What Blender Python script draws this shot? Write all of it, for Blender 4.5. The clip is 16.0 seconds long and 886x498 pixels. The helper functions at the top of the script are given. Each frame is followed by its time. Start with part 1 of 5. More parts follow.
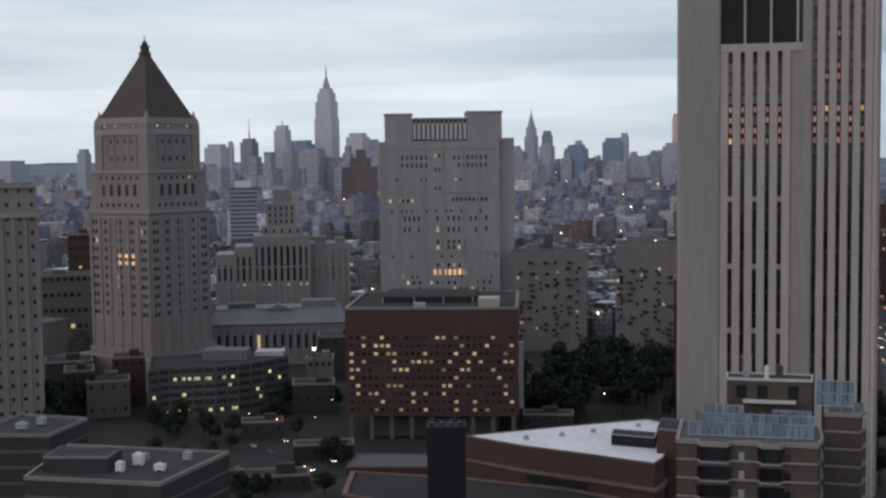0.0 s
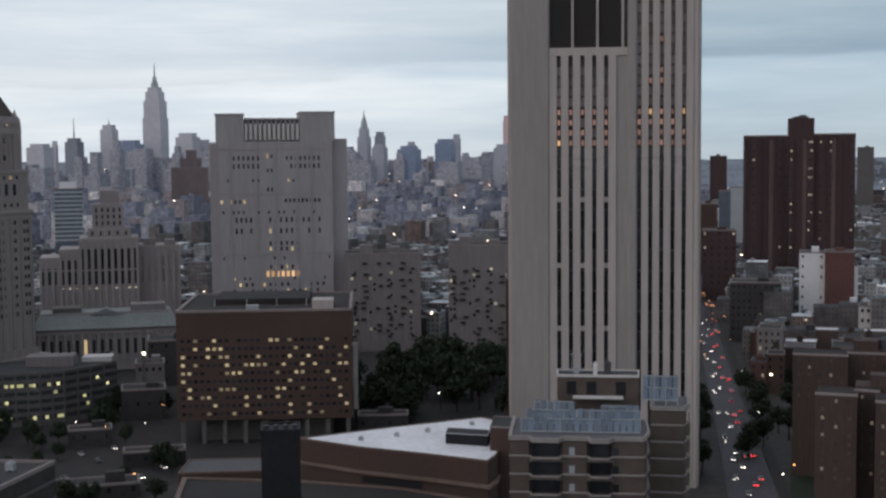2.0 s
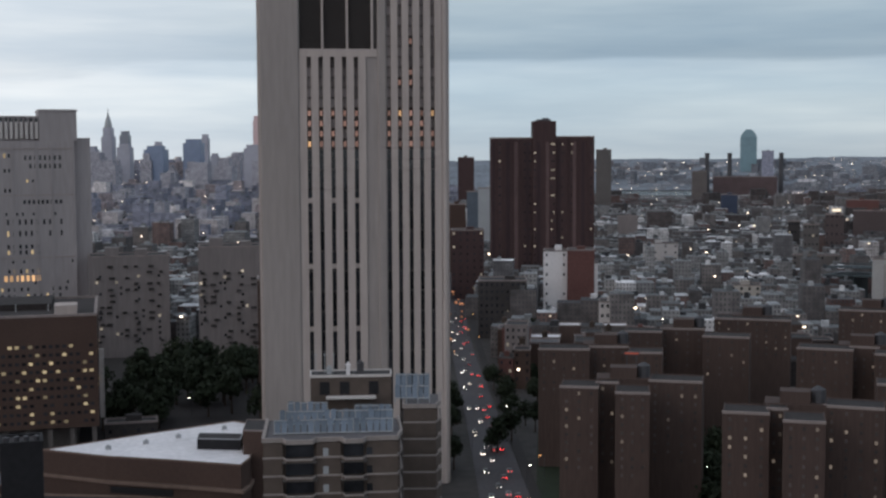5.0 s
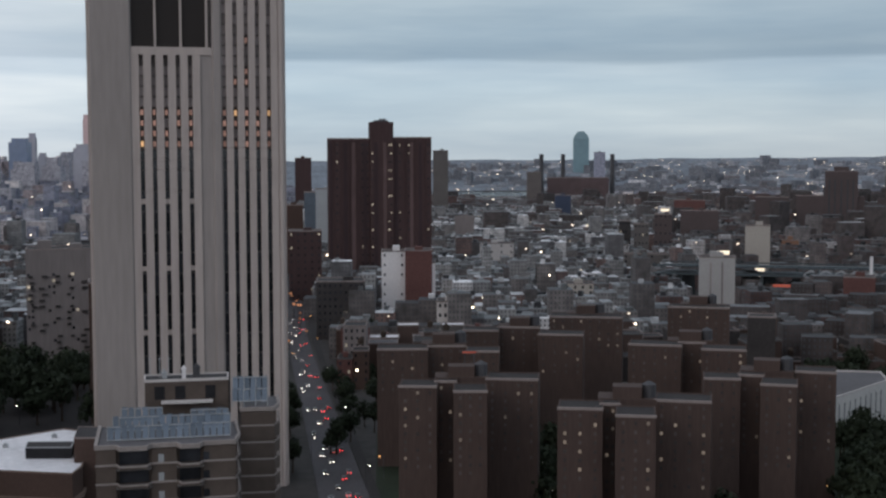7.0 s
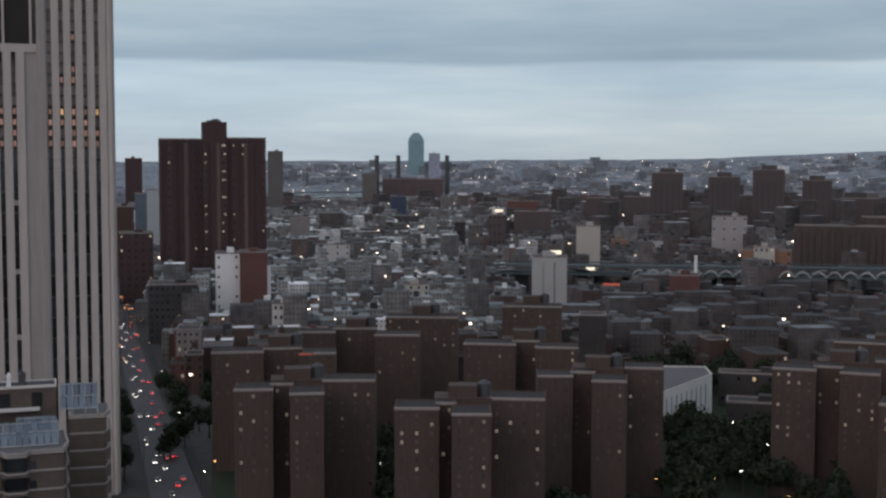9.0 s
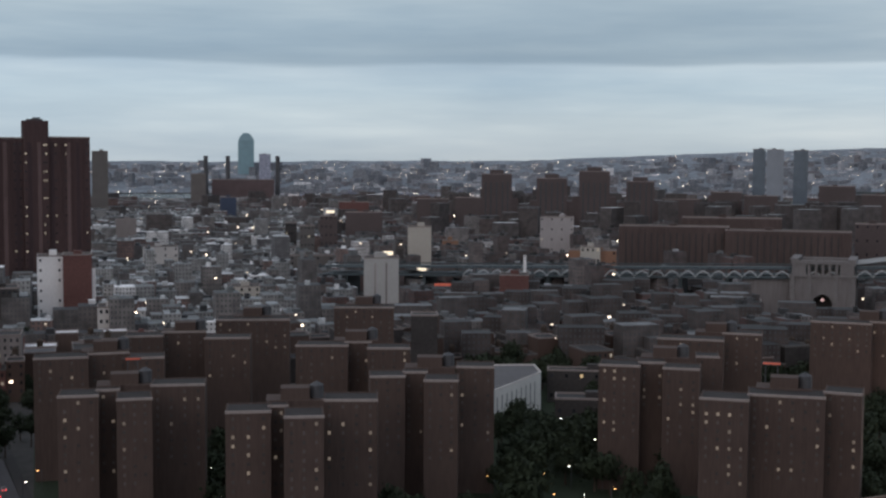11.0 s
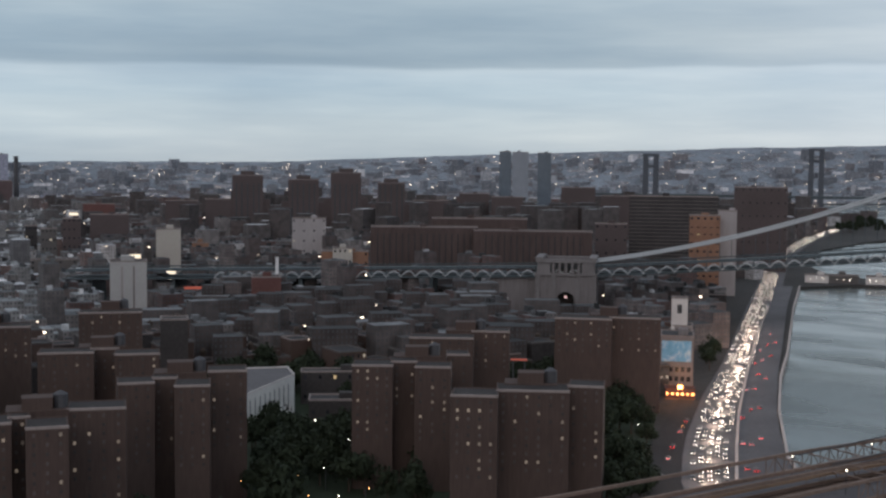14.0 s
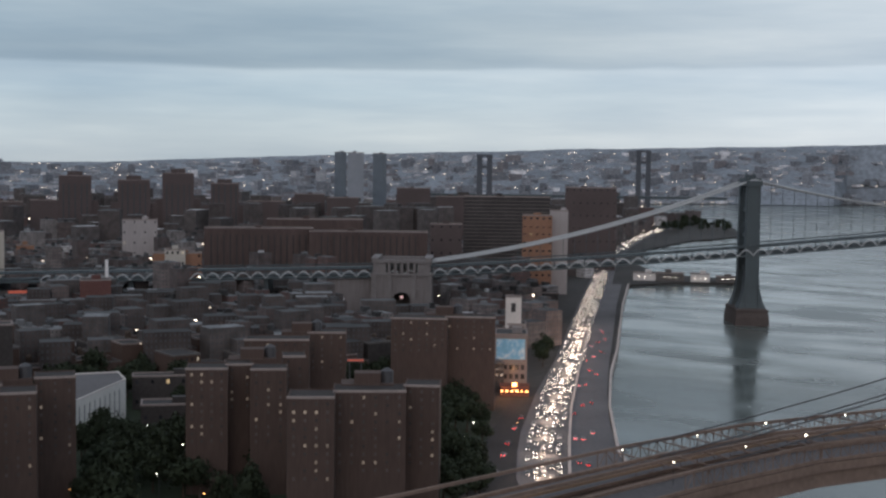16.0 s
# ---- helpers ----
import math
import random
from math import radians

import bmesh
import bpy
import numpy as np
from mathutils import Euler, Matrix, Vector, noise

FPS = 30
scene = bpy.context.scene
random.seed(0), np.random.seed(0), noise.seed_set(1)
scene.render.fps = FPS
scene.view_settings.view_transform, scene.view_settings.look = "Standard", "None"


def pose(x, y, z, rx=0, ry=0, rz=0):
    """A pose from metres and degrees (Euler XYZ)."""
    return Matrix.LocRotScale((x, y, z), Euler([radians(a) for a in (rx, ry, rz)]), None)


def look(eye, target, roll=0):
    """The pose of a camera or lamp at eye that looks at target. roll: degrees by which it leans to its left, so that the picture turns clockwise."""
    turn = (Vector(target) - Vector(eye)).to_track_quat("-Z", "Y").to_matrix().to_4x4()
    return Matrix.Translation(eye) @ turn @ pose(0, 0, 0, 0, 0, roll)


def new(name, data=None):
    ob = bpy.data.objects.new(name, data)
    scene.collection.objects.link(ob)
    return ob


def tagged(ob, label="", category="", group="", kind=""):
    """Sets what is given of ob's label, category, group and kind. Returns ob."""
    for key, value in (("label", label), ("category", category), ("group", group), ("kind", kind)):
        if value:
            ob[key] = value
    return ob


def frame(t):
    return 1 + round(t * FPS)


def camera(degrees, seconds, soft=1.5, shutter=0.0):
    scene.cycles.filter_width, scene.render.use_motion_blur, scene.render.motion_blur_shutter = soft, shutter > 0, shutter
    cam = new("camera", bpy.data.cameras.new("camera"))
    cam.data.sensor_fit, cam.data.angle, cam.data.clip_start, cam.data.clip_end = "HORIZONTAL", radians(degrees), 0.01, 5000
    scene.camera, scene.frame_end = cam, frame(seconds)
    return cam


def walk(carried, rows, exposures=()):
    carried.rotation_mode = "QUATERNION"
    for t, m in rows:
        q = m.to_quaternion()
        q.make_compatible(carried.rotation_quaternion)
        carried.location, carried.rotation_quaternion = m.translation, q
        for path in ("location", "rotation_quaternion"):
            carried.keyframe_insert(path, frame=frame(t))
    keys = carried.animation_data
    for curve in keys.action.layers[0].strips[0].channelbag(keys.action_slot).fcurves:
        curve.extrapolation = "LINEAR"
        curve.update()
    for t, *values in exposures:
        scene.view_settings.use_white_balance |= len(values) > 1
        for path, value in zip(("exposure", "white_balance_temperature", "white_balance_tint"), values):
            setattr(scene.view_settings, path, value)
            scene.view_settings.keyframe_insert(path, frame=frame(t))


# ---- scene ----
EYE = 122.0
cam = camera(38.24, 16.0, soft=2.5)
# a pan on the spot: (time, bearing, tilt, lean)
PAN = ((0, -0.329, -4.175, -0.662), (0.5, 1.56, -4.184, -0.628), (1, 3.424, -4.19, -0.588), (1.5, 5.287, -4.201, -0.545), (2, 7.14, -4.21, -0.5), (2.5, 8.978, -4.218, -0.457), (3, 10.83, -4.225, -0.42),
       (3.5, 12.69, -4.232, -0.382), (4, 14.555, -4.236, -0.34), (5.2, 19.0, -4.246, -0.243), (6.5, 23.74, -4.243, -0.128), (7, 25.535, -4.237, -0.083), (7.5, 27.37, -4.228, -0.036), (8, 29.21, -4.217, 0.008), (8.5, 31.05, -4.204, 0.053),
       (9, 32.9, -4.187, 0.107), (10.2, 37.42, -4.144, 0.25), (11.5, 42.32, -4.091, 0.403), (12, 44.16, -4.068, 0.448), (12.5, 46.01, -4.043, 0.488), (13, 47.86, -4.018, 0.526), (13.5, 49.7, -3.992, 0.562), (14, 51.55, -3.962, 0.596),
       (14.5, 53.39, -3.931, 0.626), (15, 55.22, -3.905, 0.653), (15.5, 57.06, -3.88, 0.685), (16, 58.918, -3.854, 0.722))
walk(cam, [(t, pose(0, 0, EYE, 90 + tilt, 0, -bearing) @ pose(0, 0, 0, 0, 0, lean)) for t, bearing, tilt, lean in PAN])

# ---- world and sun ----
world = bpy.data.worlds.new("dusk_sky")
scene.world = world
world.use_nodes = True
WN, WL = world.node_tree.nodes, world.node_tree.links
WN.clear()


def wnode(kind, **inputs):
    n = WN.new(kind)
    for k, v in inputs.items():
        n.inputs[k].default_value = v
    return n


def ramp_node(nodes, stops):
    n = nodes.new("ShaderNodeValToRGB")
    while len(n.color_ramp.elements) < len(stops):
        n.color_ramp.elements.new(0.5)
    for e, (p, c) in zip(n.color_ramp.elements, stops):
        e.position = p
        e.color = (*c, 1)
    return n


SUN_EL, SUN_AZ = radians(25), radians(-115)
sky = WN.new("ShaderNodeTexSky")
sky.sky_type, sky.sun_disc = "NISHITA", False
sky.sun_elevation, sky.sun_rotation = SUN_EL, SUN_AZ
sky_dim = WN.new("ShaderNodeVectorMath")
sky_dim.operation = "SCALE"
sky_dim.inputs["Scale"].default_value = 0.1
WL.new(sky.outputs[0], sky_dim.inputs[0])
coord = WN.new("ShaderNodeTexCoord")
flat = WN.new("ShaderNodeMapping")
flat.inputs["Scale"].default_value = (1.0, 1.0, 7.0)
flat.inputs["Location"].default_value = (0.3, 0.1, 0.42)
WL.new(coord.outputs["Generated"], flat.inputs["Vector"])
cloud = wnode("ShaderNodeTexNoise", Scale=2.1, Detail=6.0, Roughness=0.52)
WL.new(flat.outputs[0], cloud.inputs["Vector"])
sep = WN.new("ShaderNodeSeparateXYZ")
WL.new(coord.outputs["Generated"], sep.inputs[0])
# layered stratus: pale near the skyline, a grey-blue deck above
wob = WN.new("ShaderNodeMath")
wob.operation = "MULTIPLY_ADD"
ragged = ramp_node(WN, [(0.0, (0.13,) * 3), (0.3, (0.03,) * 3), (0.85, (0.035,) * 3), (1.0, (0.08,) * 3)])
WL.new(sep.outputs["X"], ragged.inputs["Fac"])
centred = WN.new("ShaderNodeMath")
centred.operation = "SUBTRACT"
centred.inputs[1].default_value = 0.5
WL.new(cloud.outputs["Fac"], centred.inputs[0])
WL.new(centred.outputs[0], wob.inputs[0])
WL.new(ragged.outputs[0], wob.inputs[1])
WL.new(sep.outputs["Z"], wob.inputs[2])
deck = ramp_node(WN, [(0.0, (0.57, 0.645, 0.695)), (0.02, (0.585, 0.68, 0.74)), (0.05, (0.58, 0.695, 0.772)), (0.066, (0.60, 0.705, 0.782)),
                      (0.071, (0.375, 0.475, 0.562)), (0.12, (0.455, 0.56, 0.638)), (0.5, (0.39, 0.47, 0.55))])
WL.new(wob.outputs[0], deck.inputs["Fac"])
tone = ramp_node(WN, [(0.3, (0.76, 0.83, 0.90)), (0.48, (0.98, 0.99, 1.0)), (0.68, (1.18, 1.13, 1.08))])
WL.new(cloud.outputs["Fac"], tone.inputs["Fac"])
even = ramp_node(WN, [(0.0, (0.62,) * 3), (0.12, (0.5,) * 3), (0.3, (0.0,) * 3), (0.85, (0.0,) * 3), (1.0, (0.45,) * 3)])
WL.new(sep.outputs["X"], even.inputs["Fac"])
calm = WN.new("ShaderNodeMix")
calm.data_type = "RGBA"
calm.inputs["B"].default_value = (0.56, 0.65, 0.745, 1)
WL.new(even.outputs[0], calm.inputs["Factor"])
WL.new(deck.outputs[0], calm.inputs["A"])
thin = WN.new("ShaderNodeMapping")
thin.inputs["Scale"].default_value = (1.0, 1.0, 11.0)
WL.new(coord.outputs["Generated"], thin.inputs["Vector"])
wisp = wnode("ShaderNodeTexNoise", Scale=4.2, Detail=7.0, Roughness=0.55)
WL.new(thin.outputs[0], wisp.inputs["Vector"])
wisps = ramp_node(WN, [(0.32, (0.88, 0.90, 0.93)), (0.5, (0.99, 0.99, 1.0)), (0.68, (1.13, 1.10, 1.08))])
WL.new(wisp.outputs["Fac"], wisps.inputs["Fac"])
mul = WN.new("ShaderNodeMix")
mul.data_type, mul.blend_type = "RGBA", "MULTIPLY"
mul.inputs["Factor"].default_value = 1.0
mulw = WN.new("ShaderNodeMix")
mulw.data_type, mulw.blend_type = "RGBA", "MULTIPLY"
mulw.inputs["Factor"].default_value = 1.0
WL.new(calm.outputs["Result"], mulw.inputs["A"])
WL.new(wisps.outputs[0], mulw.inputs["B"])
WL.new(mulw.outputs["Result"], mul.inputs["A"])
WL.new(tone.outputs[0], mul.inputs["B"])
mix = WN.new("ShaderNodeMix")
mix.data_type = "RGBA"
mix.inputs["Factor"].default_value = 0.93
WL.new(sky_dim.outputs[0], mix.inputs["A"])
side = ramp_node(WN, [(0.0, (1.30, 1.22, 1.17)), (0.32, (0.97, 0.97, 0.97)), (0.56, (0.93, 0.93, 0.93)), (0.68, (0.83, 0.84, 0.855)), (0.78, (0.88, 0.88, 0.88)), (0.90, (1.0, 0.965, 0.945)), (1.0, (1.30, 1.2, 1.14))])
WL.new(sep.outputs["X"], side.inputs["Fac"])
mul2 = WN.new("ShaderNodeMix")
mul2.data_type, mul2.blend_type = "RGBA", "MULTIPLY"
mul2.inputs["Factor"].default_value = 1.0
WL.new(mul.outputs["Result"], mul2.inputs["A"])
WL.new(side.outputs[0], mul2.inputs["B"])
WL.new(mul2.outputs["Result"], mix.inputs["B"])
bg = wnode("ShaderNodeBackground", Strength=1.0)
WL.new(mix.outputs["Result"], bg.inputs["Color"])
wout = WN.new("ShaderNodeOutputWorld")
WL.new(bg.outputs[0], wout.inputs["Surface"])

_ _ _

▶ _YOUR INSTRUCTIONS_
Every line from the top of the material above through the line with "what is given" should be duplicated exactly, please; leave out the pictures.

▶ _RESPONSE BELOW_
What Blender Python script draws this shot? Write all of it, for Blender 4.5. The clip is 16.0 seconds long and 886x498 pixels. The helper functions at the top of the script are given. Each frame is followed by its time. Start with part 1 of 5. More parts follow.
0.0 s
2.0 s
5.0 s
7.0 s
9.0 s
11.0 s
14.0 s
16.0 s
# ---- helpers ----
import math
import random
from math import radians

import bmesh
import bpy
import numpy as np
from mathutils import Euler, Matrix, Vector, noise

FPS = 30
scene = bpy.context.scene
random.seed(0), np.random.seed(0), noise.seed_set(1)
scene.render.fps = FPS
scene.view_settings.view_transform, scene.view_settings.look = "Standard", "None"


def pose(x, y, z, rx=0, ry=0, rz=0):
    """A pose from metres and degrees (Euler XYZ)."""
    return Matrix.LocRotScale((x, y, z), Euler([radians(a) for a in (rx, ry, rz)]), None)


def look(eye, target, roll=0):
    """The pose of a camera or lamp at eye that looks at target. roll: degrees by which it leans to its left, so that the picture turns clockwise."""
    turn = (Vector(target) - Vector(eye)).to_track_quat("-Z", "Y").to_matrix().to_4x4()
    return Matrix.Translation(eye) @ turn @ pose(0, 0, 0, 0, 0, roll)


def new(name, data=None):
    ob = bpy.data.objects.new(name, data)
    scene.collection.objects.link(ob)
    return ob


def tagged(ob, label="", category="", group="", kind=""):
    """Sets what is given of ob's label, category, group and kind. Returns ob."""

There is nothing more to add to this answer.